Much of the opposition to the St. Augustine project centered around parking, which is understandable. Those who claim the city is creating a precedent by allowing less on-site parking than required by R-3 zoning (which is superseded by the Planned Unit Development designation) are about five years too late, though, given that, you will notice, Rountree Commons has about 10 percent of the parking spots that would be required for an R-3-zoned project.

The Plan Commission voted against a Planned Unit Development. The council decided otherwise, because, among other things, if the development achieved tax-exempt status (the project’s owners are organized as a 501(c)3 nonprofit), guess what happens to city property tax payments. A PUD can include a Payment in Lieu of Taxes, which means the city gets money regardless of whether the project is declared property tax-exempt or not. 
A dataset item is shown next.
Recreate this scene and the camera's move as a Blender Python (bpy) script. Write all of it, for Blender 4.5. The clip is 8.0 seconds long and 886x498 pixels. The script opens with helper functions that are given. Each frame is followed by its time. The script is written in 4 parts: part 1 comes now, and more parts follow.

Here is what is less understandable about opposition to the project: One alderman and one speaker opposing the St. Augustine project stated that the project should have one floor removed from it. Neither of those people is known to have any financial stake in the project. (There also was the suggestion to build it at the former St. Mary’s School site, which is nowhere near the size of the St. Augustine’s block.) It’s as if no one believes the developers might have planned housing for 144 based on their financial calculations that they need that many residents for the project to generate enough revenue (including to pay for underground parking) to support Cardinal Newman Center programs, which, based on what the developers are saying, is the entire point of the development. When you say (as they did) that you support the project and then, well, oppose the project’s basic parameters, you don’t support the project, do you?

One must admire the enthusiasm of the Newman Center students (who are unlikely to end up committing what I call Stupid Student Tricks), even if one, who said he was a marketing student, displayed some dubious economics. The student claimed the St. Augustine rents would bring up rents landlords could charge, I guess under the theory that the new housing would be the market’s high-end leader. More likely is that increasing the supply of housing more than the number of potential renters would lead to more vacancies and bring down rents. (One person said he counted 35 For Rent signs in some part of the city.) That, however, is the landlord’s problem, not the city council’s.

I found clever the developer’s use of the city’s comprehensive plan and ways the project matches its goals in such areas as higher density near campus, taller buildings, shared parking by more than one user, and on-site management. I wonder how many people remember the Common Council’s deliberations about the comprehensive plan (which originally was part of state-mandated Smart Growth). The most recent version you can find, all 184 pages of it, can be read at http://platteville.org/?post=3918. You may find a lot of it good in theory but perhaps not in practice (for instance, density, given few people I know want to live next to 100-plus apartment units). 

Apparently telling other people what they should do with the property they paid for and pay taxes on is a Platteville tradition. That now extends to temporary signs, given the crackdown, reported in this newspaper, on temporary signs in front of businesses and, as you’ll read on page 9A, at least one church. (One hopes the complaint over the church sign was over its location and not its content. Complaints about the latter not only infringe on freedom of religion but are rather ridiculous given that the broad variety of area churches, as listed on page 8A this week, should cover nearly everyone’s views of Christianity, and other religious houses can be found as well.)

The one piece of good news about Sign Wars is that city staff is going to review the ordinance, which apparently has been enforced only when the city is getting complaints. (Police obviously enforce speed and traffic laws regardless of whether anyone complains about others’ driving.) There seems to be a lot of that in Platteville, which makes one wonder why ordinances the city won’t enforce absent complaints exist in the first place.